Maniqueísmos, ou ” Moral Preaching”, são difíceis de identificar. Todos os “lados” da história têm motivações coerentes para agirem da maneira que agem – até os personagens mais “moralmente” desprezíveis tem um “prólogo” expositivo coerente e verossímil na composição de caráter. Silco é um “antagonista” cativante e com objetivos compreensíveis – ele quer derrubar o lado de cima – custe o que custar e, em contraponto, apresenta uma relação paternal com Jinx que me convenceu mesmo de sua legitimidade no capítulo em que Singe precisa executar procedimentos “não ortodoxos” para salvá-la. O personagem da Jinx eleva o arquétipo “Harley Quinn”, de onde seu design foi baseado, causando tensão real a todo momento que está na cena. Sua instabilidade emocional é tão convincente que não dá para ter certeza se ela vai explodir alguma coisa ou alguém, ou se é apenas mais uma punchline doentia. Foi realmente interessante o crescimento tanto do personagem como da “ideia” deste na adaptação do jogo para a série. Apesar de ser um “conto preventivo” para expor alguns efeitos de negligência parental e traumas de infância, considerando certo perfil de parte do público, Jinx acaba correndo o risco de atrair uma espécie de idolatria, semelhante à que ocorre com personagens como Coringa e Tyler Durden. Ao invés de servir como reflexão sobre patologias psicológicas e suas causas, acaba se tornado “figura modelo”.

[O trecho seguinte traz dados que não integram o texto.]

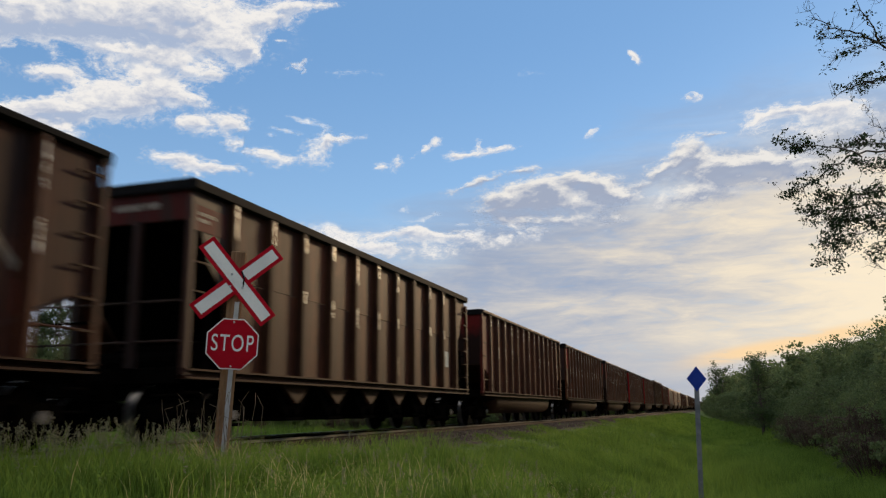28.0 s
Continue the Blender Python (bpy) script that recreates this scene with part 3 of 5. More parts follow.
def hopper_car(name, label, wall, rib, end, corner, rim, spin=True, fine=True):
    """A coal hopper with five bays, posts along its sides and open, sloping ends."""
    top, base = 4.02, 1.12
    car = thing(name, label, "coal car", group="cars of the coal train")
    posts = [-LONG + 1.2 * i for i in range(1, 12)]
    for s in (-1, 1):
        def wall_shape(bm):
            box(bm, 1.43, 1.455, -LONG + 1.2, LONG - 1.2, base, 2.62)
            box(bm, 1.438, 1.463, -LONG + 1.2, LONG - 1.2, 2.628, top - 0.1)
        if s < 0 or not fine:
            q = put("side_wall", "hop/side_wall", wall, car, wall_shape)
            q.rotation_euler[2] = 0 if s > 0 else math.pi
        else:
            for y in posts[:-1]:
                put("lower_panel", "hop/lower_panel", wall, car, lambda bm: box(bm, 1.43, 1.455, 0.002, 1.198, base, 2.62), at=(0, y, 0))
                put("upper_panel", "hop/upper_panel", wall, car, lambda bm: box(bm, 1.43, 1.463, 0.002, 1.198, 2.632, top - 0.1), at=(0, y, 0))
        def rib_shape(bm):
            prism(bm, [(-0.13, 0.0), (-0.075, 0.125), (0.075, 0.125), (0.13, 0.0)][::-1], "z", base - 0.03, top - 0.14)
        for y in posts:
            p = put("side_post", "hop/side_post", rib, car, rib_shape, at=(s * 1.46, y, 0), turn=(0, 0, -1.5708 if s > 0 else 1.5708), bevel=0.01)
            if s > 0 and fine:
                add_wear(p, rs_wear, 0.1265, 0.04, 0.9 if wall is brown_paint else 0.4)

        def sill_shape(bm):
            prism(bm, [(1.38, 0.99), (1.60, 0.99), (1.60, 1.02), (1.50, 1.03), (1.50, 1.10), (1.61, 1.11), (1.61, 1.14), (1.38, 1.14)], "y", -LONG + 0.05, LONG - 0.05)
        q = put("side_sill", "hop/side_sill", tub_paint, car, sill_shape, "worn steel side sill")
        q.rotation_euler[2] = 0 if s > 0 else math.pi
    add_rim(car, top, rim, 0.15)
    for i in range(5):
        y = (i - 2) * 1.74

        def bay(bm):
            prism(bm, [(-0.86, 1.05), (0.86, 1.05), (0.26, 0.42), (-0.26, 0.42)], "x", -1.30, 1.30)
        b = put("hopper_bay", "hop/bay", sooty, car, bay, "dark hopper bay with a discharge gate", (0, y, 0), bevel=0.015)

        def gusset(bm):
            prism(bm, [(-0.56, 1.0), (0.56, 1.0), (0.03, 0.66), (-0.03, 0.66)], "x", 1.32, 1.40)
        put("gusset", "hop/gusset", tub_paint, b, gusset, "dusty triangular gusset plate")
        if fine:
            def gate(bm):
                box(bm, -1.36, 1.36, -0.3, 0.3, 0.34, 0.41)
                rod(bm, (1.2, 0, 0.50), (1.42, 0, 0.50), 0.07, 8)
            put("gate", "hop/gate", shaded_gear, b, gate)
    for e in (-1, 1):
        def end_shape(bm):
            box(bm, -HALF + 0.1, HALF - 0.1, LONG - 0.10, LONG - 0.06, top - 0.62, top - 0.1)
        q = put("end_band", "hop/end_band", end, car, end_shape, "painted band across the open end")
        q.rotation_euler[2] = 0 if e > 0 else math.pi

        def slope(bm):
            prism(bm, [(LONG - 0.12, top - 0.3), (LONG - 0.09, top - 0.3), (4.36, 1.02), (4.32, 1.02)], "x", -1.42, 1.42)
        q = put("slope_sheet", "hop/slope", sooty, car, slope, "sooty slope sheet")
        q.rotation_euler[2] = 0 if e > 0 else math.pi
        for s in (-1, 1):
            put("corner_panel", "hop/corner" + str(e), corner if e < 0 else wall, car,
                lambda bm, e=e: prism(bm, [(0.0, top - 0.1), (-e * 1.14, top - 0.1), (-e * 1.14, 1.55), (-e * 0.98, 2.35), (-e * 0.55, 2.75), (-e * 0.28, 3.35), (0.0, 3.62)], "x", 0.0, 0.028),
                "three-cornered panel over the open end", at=(s * (HALF - 0.12) - 0.014, e * (LONG - 0.08), 0))
        if fine:
            def cage_shape(bm):
                box(bm, -0.06, 0.06, -0.05, 0.05, 1.1, top - 0.6)
            for x in (-0.55, 0.55):
                put("end_post", "hop/end_post", sooty_brown, car, cage_shape, "sooty upright end post", (x, e * (LONG - 0.08), 0))

            def bar_shape(bm):
                rod(bm, (-1.5, 0, 0), (1.5, 0, 0), 0.018, 6)
            for z in (1.55, 2.15):
                put("end_handrail", "hop/end_bar", sooty_brown, car, bar_shape, at=(0, e * (LONG - 0.05), z))

            def brace(bm):
                for z in (1.55, 2.15):
                    rod(bm, (0, 0.03, z), (0, 1.15, z), 0.016, 6)
                box(bm, -0.03, 0.03, 0.62, 0.70, 1.1, 2.3)
            put("corner_brace", "hop/brace", sooty, car, brace, at=(HALF - 0.13, -LONG if e < 0 else LONG - 1.18, 0))
    if fine:
        add_steps(car, wall, sooty_brown)
    add_running_gear(car, spin) if fine else far_gear(car)
    return car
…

A animação é impecável, o cuidado com expressões e micro expressões faciais são impressionantes e os personagens transmitem até os gestos mais sutis com elegância e maestria. As mudanças mais sutis no comportamento, os reflexos e tiques são de finíssimo acabamento.
Nota final, 9.9
Sim, eu tirei 0.1, não por não gostar de Imagine Dragons (eu preferia que fosse Linkin Park, se eles ainda existissem), mas porque tiveram o disparate de botarem os malucos digitalizados dentro do episódio, e isso foi muito cringe meo, e quebrou pesado as vibes do negócio, quebrou minha suspensão. Não façam isso, cara. A chance disso envelhecer mal, desse leite azedar, é relativamente algo a se considerar, dado o escopo de todo o resto.